Kurzfristig darf sich Prevent in diesem Konflikt als Sieger fühlen. Der vergleichsweise kleine Zulieferer hat als David den großen Goliath VW herausgefordert – und zumindest nicht verloren. Prevent hat es geschafft, den Volkswagen-Konzern an den Verhandlungstisch zu holen und einen Teil der eigenen Forderungen durchzusetzen. So etwas gelingt einem Zulieferer äußerst selten, und allein schon deshalb ist das jetzt erreichte Ergebnis sehr außergewöhnlich. Denn in aller Regel bestimmen allein die großen Autohersteller, in welche Richtung es geht.

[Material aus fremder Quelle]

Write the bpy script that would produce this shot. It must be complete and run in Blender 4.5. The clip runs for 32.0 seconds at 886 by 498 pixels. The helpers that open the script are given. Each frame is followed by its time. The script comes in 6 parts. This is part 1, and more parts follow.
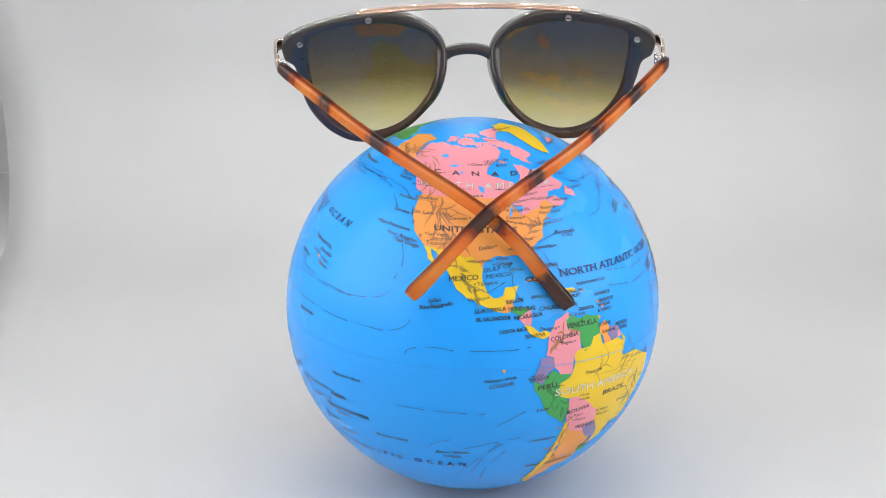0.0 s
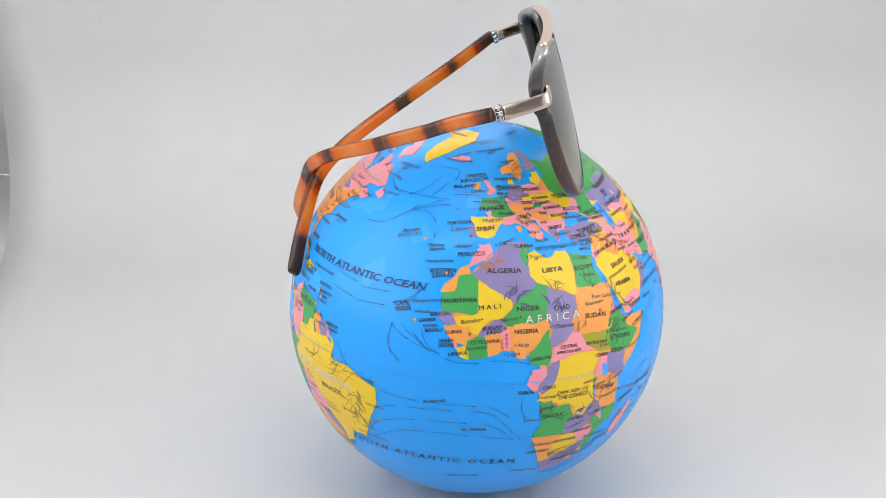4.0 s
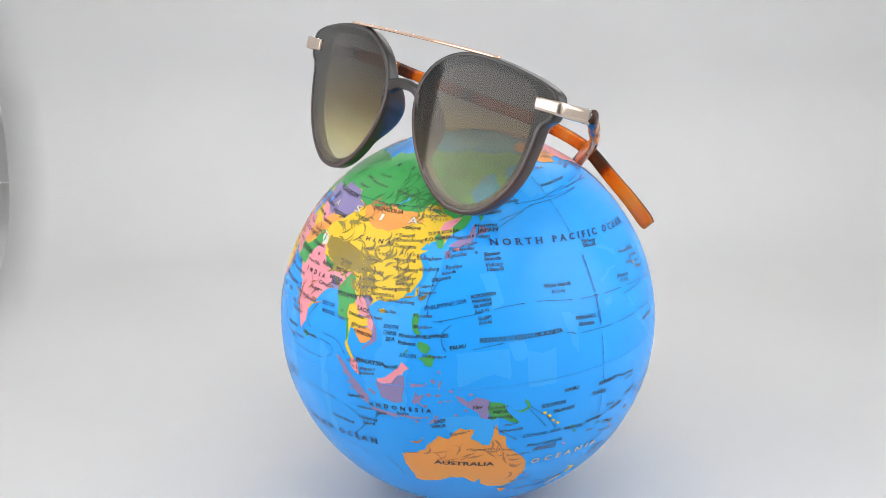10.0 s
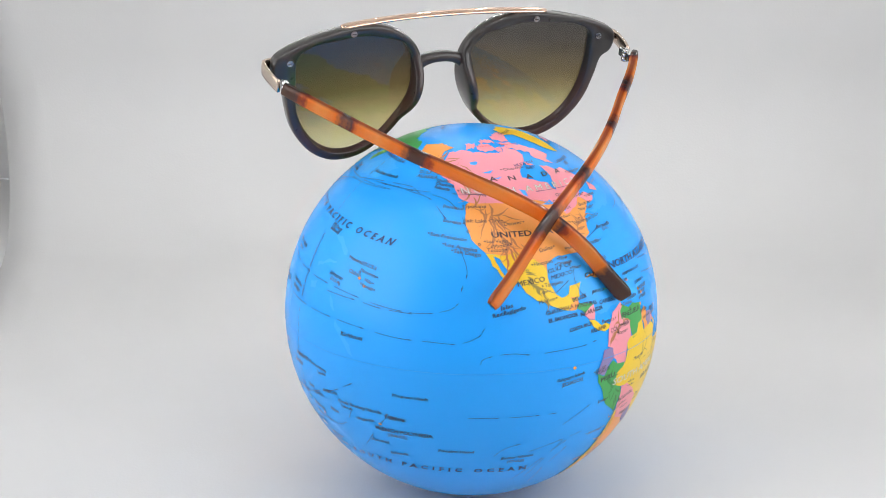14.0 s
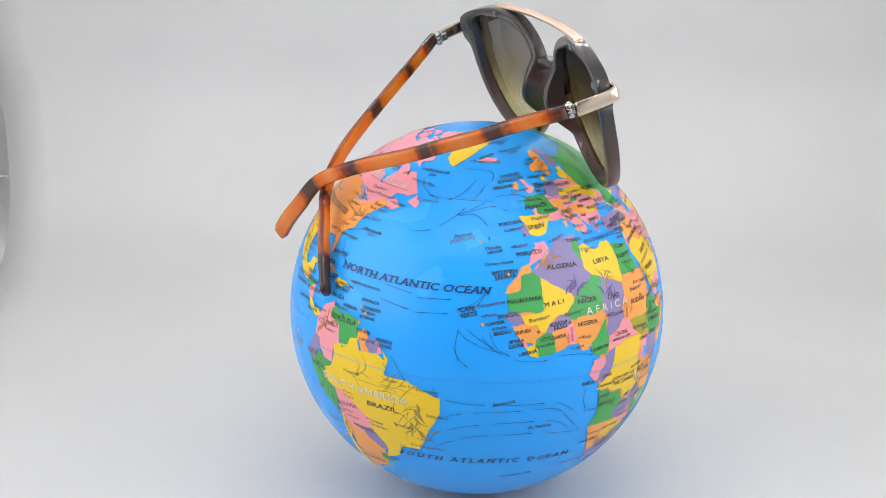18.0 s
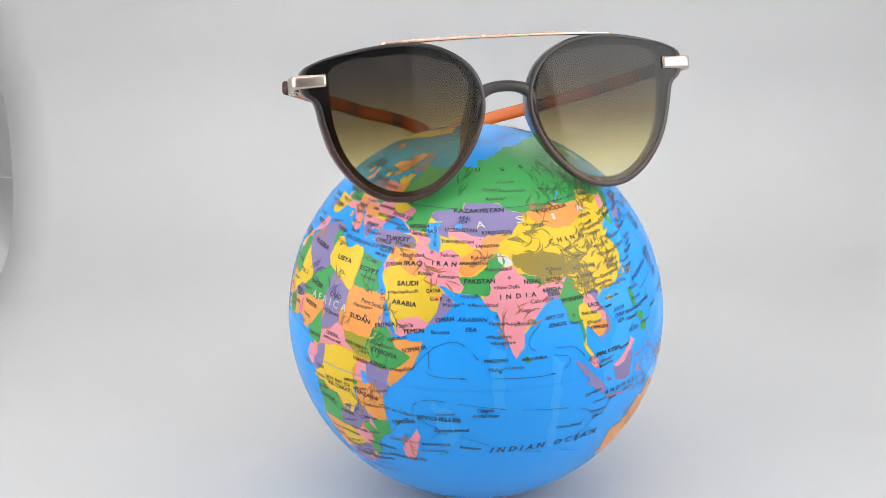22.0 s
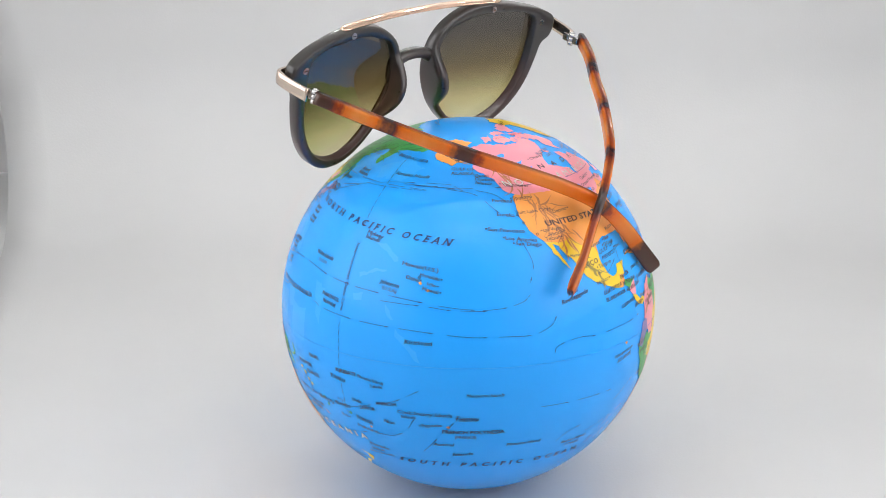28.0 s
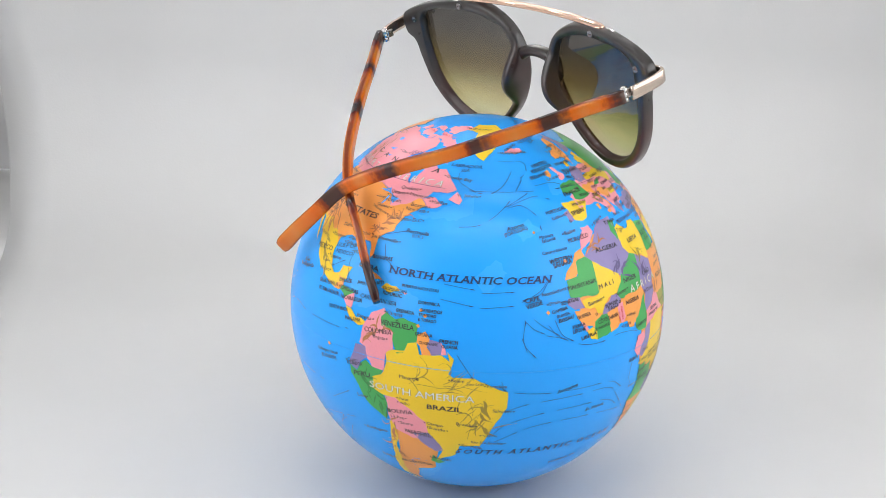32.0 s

Längerfristig sind die Auswirkungen dieses Streites allerdings schwerer abzuschätzen. Bei VW in Wolfsburg hat sich in den vergangenen Tagen eine ganze Menge an Verärgerung über den kleinen Zulieferer angestaut. Deshalb wäre eigentlich die normalerweise zu erwartende Reaktion, dass ein Autohersteller wie Volkswagen die Zusammenarbeit mit einem unzuverlässigen Partner wie Prevent recht bald einstellt.

VW kann sich aber kurzfristig nicht erlauben, die Verträge mit der Prevent-Gruppe zu kündigen. Dafür ist die Abhängigkeit einfach noch zu groß. Aber der deutsch-bosnische Zulieferer wird aufpassen müssen: Auf längere Sicht dürfte Volkswagen am Ende doch versuchen, die Zusammenarbeit komplett einzustellen. Trotz aller gegenteiliger aktueller Äußerungen. Auch andere Autohersteller, die von Prevent beliefert werden, dürfen sich den aktuellen Konflikt mit Volkswagen sehr genau angesehen haben – und auf längere Sicht vielleicht ebenfalls keine neuen Verträge mehr mit Prevent abschließen.

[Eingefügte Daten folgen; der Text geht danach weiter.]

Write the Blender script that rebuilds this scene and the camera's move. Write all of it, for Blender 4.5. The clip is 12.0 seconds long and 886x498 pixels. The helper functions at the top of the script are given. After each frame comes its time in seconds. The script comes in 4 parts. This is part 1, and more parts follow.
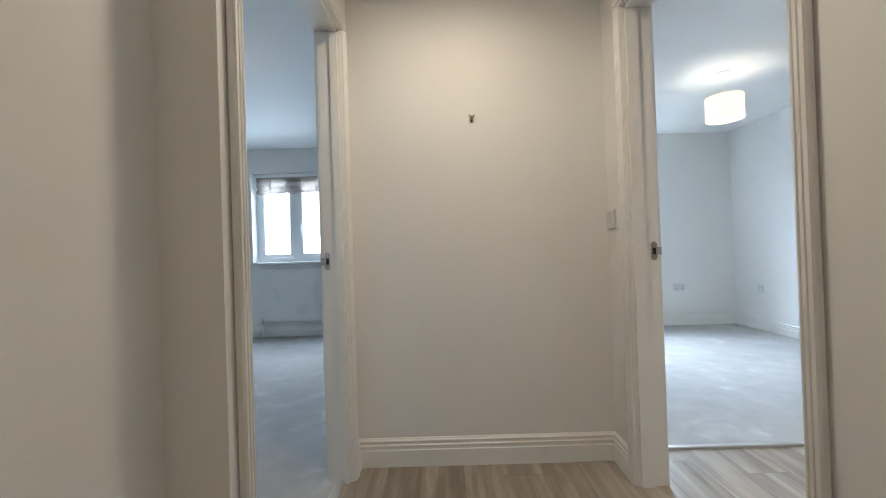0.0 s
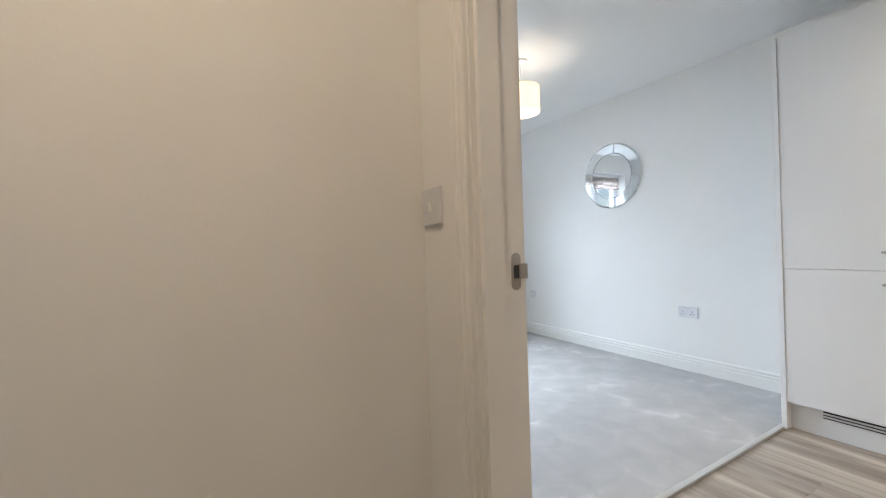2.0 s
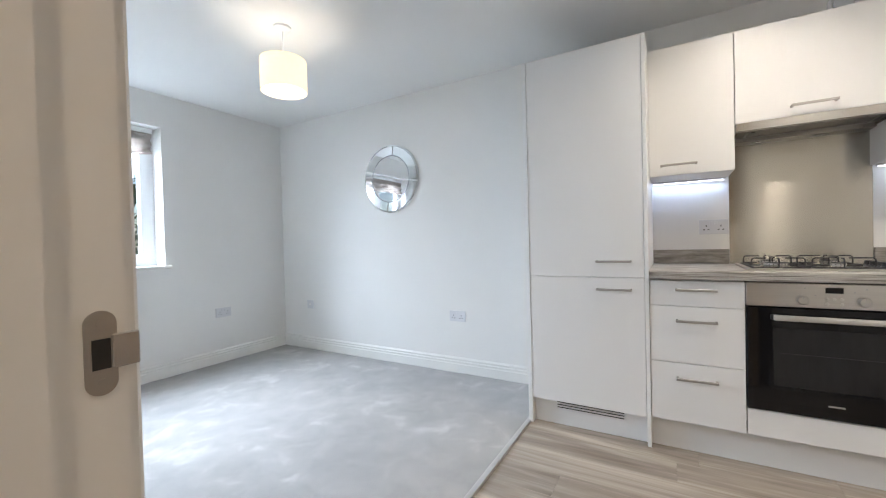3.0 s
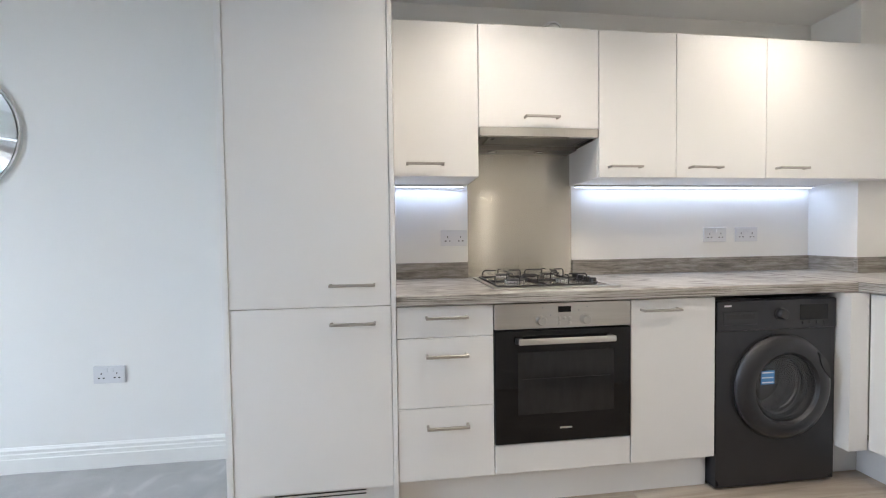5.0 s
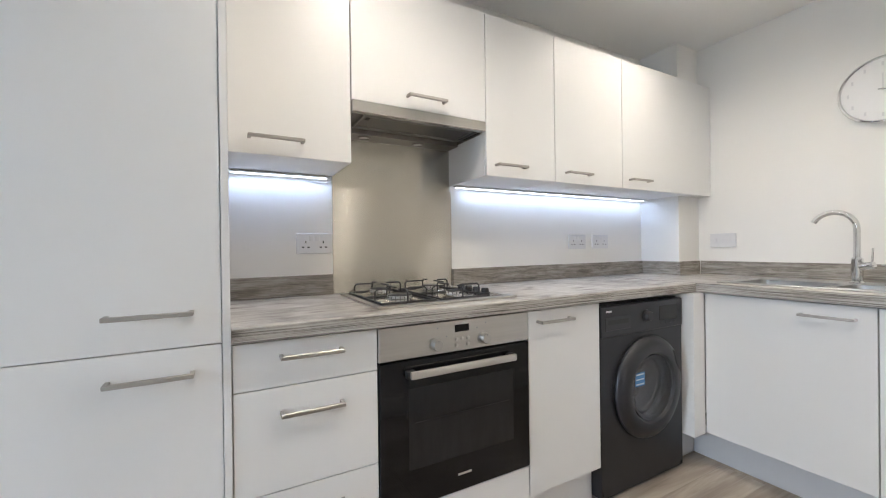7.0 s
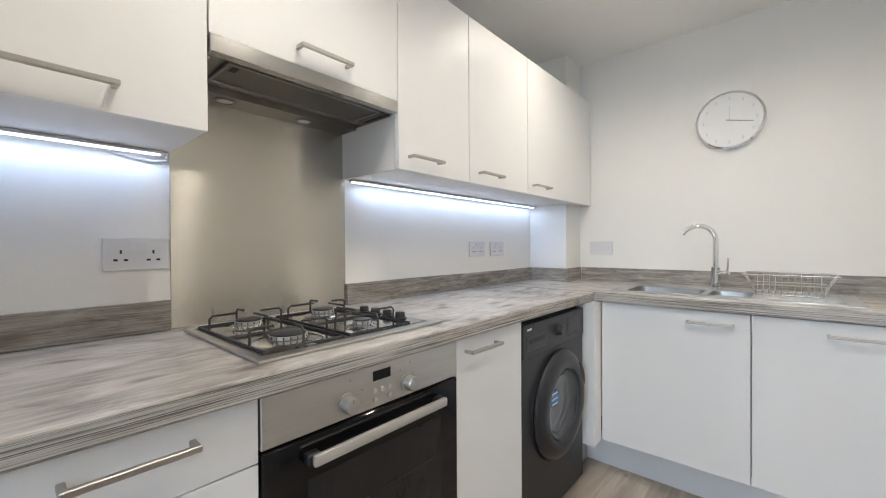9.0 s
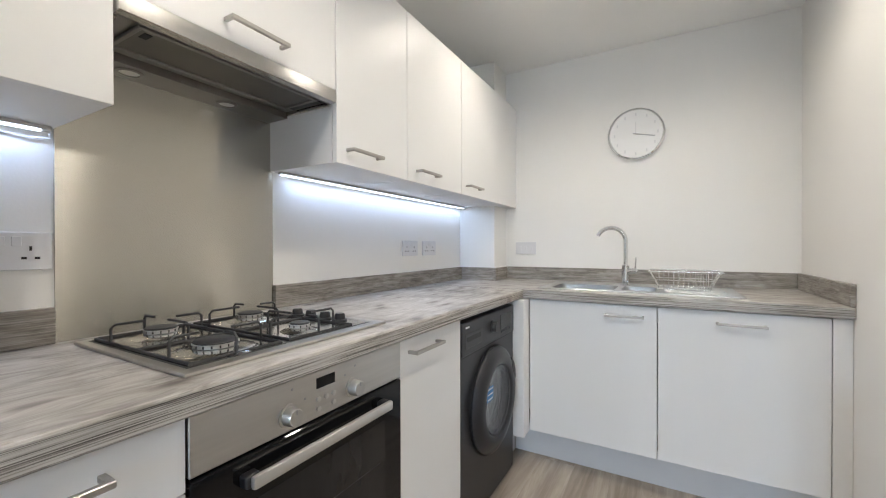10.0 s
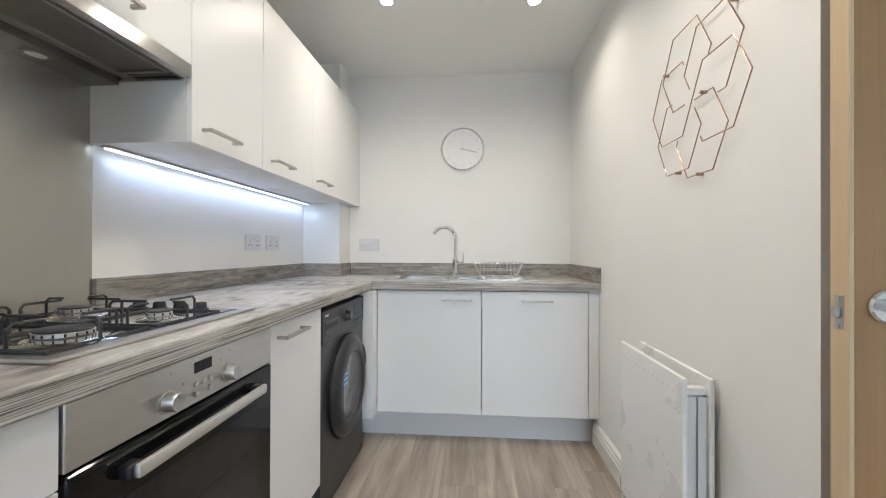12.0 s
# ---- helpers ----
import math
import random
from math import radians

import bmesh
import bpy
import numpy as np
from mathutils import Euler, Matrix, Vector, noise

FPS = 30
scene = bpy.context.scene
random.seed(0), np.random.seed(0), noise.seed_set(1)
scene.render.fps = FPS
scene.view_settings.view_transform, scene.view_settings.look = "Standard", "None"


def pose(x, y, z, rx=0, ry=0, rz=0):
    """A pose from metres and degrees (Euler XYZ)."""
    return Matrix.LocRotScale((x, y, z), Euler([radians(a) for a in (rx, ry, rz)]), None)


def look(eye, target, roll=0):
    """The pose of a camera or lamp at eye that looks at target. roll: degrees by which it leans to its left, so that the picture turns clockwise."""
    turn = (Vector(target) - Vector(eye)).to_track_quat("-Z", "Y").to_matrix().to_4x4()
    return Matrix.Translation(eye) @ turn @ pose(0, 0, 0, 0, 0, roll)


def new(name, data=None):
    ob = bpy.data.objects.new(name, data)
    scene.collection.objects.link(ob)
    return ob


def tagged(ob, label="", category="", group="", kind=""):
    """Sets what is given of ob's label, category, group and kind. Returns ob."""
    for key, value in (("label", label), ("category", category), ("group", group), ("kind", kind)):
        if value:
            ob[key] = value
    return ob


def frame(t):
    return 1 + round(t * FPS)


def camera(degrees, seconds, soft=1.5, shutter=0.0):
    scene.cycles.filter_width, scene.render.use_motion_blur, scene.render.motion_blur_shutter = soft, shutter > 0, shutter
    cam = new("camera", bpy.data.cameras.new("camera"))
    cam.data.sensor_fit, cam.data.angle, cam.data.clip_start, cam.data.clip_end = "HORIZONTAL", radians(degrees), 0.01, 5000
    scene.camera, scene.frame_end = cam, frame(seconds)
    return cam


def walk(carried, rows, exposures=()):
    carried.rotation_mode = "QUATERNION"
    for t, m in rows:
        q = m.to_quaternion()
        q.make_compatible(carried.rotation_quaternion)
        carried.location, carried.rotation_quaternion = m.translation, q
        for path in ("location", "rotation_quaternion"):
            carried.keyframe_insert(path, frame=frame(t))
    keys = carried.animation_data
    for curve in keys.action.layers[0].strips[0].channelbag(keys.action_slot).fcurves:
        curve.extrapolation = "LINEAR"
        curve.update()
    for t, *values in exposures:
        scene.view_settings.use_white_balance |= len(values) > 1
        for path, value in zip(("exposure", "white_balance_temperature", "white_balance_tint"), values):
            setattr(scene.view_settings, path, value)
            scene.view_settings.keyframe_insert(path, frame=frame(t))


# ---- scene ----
cam = camera(97.0, 12.0, soft=1.1)
PATH = [
    (0, (0.307, -0.585, 1.015), (0.29, 1.415, 1.03), -1.9),
    (0.5, (0.277, -0.29, 1.015), (0.363, 1.708, 1.036), -1.7),
    (1, (0.335, 0.03, 1.035), (0.628, 2.008, 1.046), -1.7),
    (1.5, (0.44, 0.235, 1.033), (1.075, 2.131, 1.045), -1.9),
    (2, (0.636, 0.441, 1.043), (1.643, 2.169, 1.041), -1.8),
    (2.5, (0.83, 0.548, 1.056), (2.216, 1.99, 1.045), -1.7),
    (3, (1.034, 0.620, 1.084), (2.758, 1.630, 1.053), -1.5),
    (3.5, (1.194, 0.679, 1.118), (3.134, 1.162, 1.071), -1.4),
    (3.7, (1.270, 0.682, 1.119), (3.246, 0.988, 1.071), -1.3),
    (5.3, (1.825, 0.734, 1.143), (3.802, 0.434, 1.091), -0.7),
    (5.5, (1.871, 0.745, 1.138), (3.839, 0.39, 1.093), -0.7),
    (6, (1.995, 0.764, 1.123), (3.912, 0.194, 1.09), -0.7),
    (6.5, (2.094, 0.758, 1.112), (3.916, -0.065, 1.081), -0.5),
    (8.3, (2.377, 0.653, 1.147), (3.941, -0.593, 1.15), -0.9),
    (8.5, (2.452, 0.656, 1.157), (3.938, -0.683, 1.138), -0.4),
    (9, (2.538, 0.663, 1.156), (3.856, -0.841, 1.14), -0.3),
    (9.5, (2.575, 0.666, 1.149), (3.722, -0.973, 1.136), -0.2),
    (10, (2.612, 0.684, 1.146), (3.601, -1.054, 1.135), -0.1),
    (10.5, (2.665, 0.755, 1.141), (3.53, -1.049, 1.135), 0.1),
    (11, (2.687, 0.8, 1.141), (3.401, -1.069, 1.138), 0.1),
    (11.5, (2.687, 0.817, 1.122), (3.108, -1.138, 1.124), 0.2),
    (12, (2.693, 0.867, 1.095), (2.848, -1.127, 1.104), 0.2),
]
EXPOSURES = [
    (0.0, 0.05, 6000, 8), (0.6, 0.08, 6350, 10), (0.8, 0.06, 7100, 13), (1.0, 0.04, 8000, 17), (1.2, 0.04, 8000, 17),
    (1.4, 0.03, 7600, 15), (1.7, 0.01, 6700, 12), (2.5, 0.0, 6500, 12), (3.5, -0.06, 6550, 13), (5.5, -0.02, 6450, 12), (8.5, -0.08, 6350, 11), (12.0, -0.10, 6300, 10),
]
walk(cam, [(t, look(eye, target, roll)) for t, eye, target, roll in PATH], EXPOSURES)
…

In der gesamten Automobilbranche wird ein Konflikt wie zwischen Prevent und Volkswagen deshalb die Ausnahme bleiben. Am Ende sitzen die großen Autokonzerne doch am längeren Hebel und machen den Zulieferern die Vorgaben. Prevent hat mutig gekämpft und sich nicht einschüchtern lassen. Aber ein Lehrbeispiel für die gesamte Industrie hat dieser Zulieferer definitiv nicht geliefert.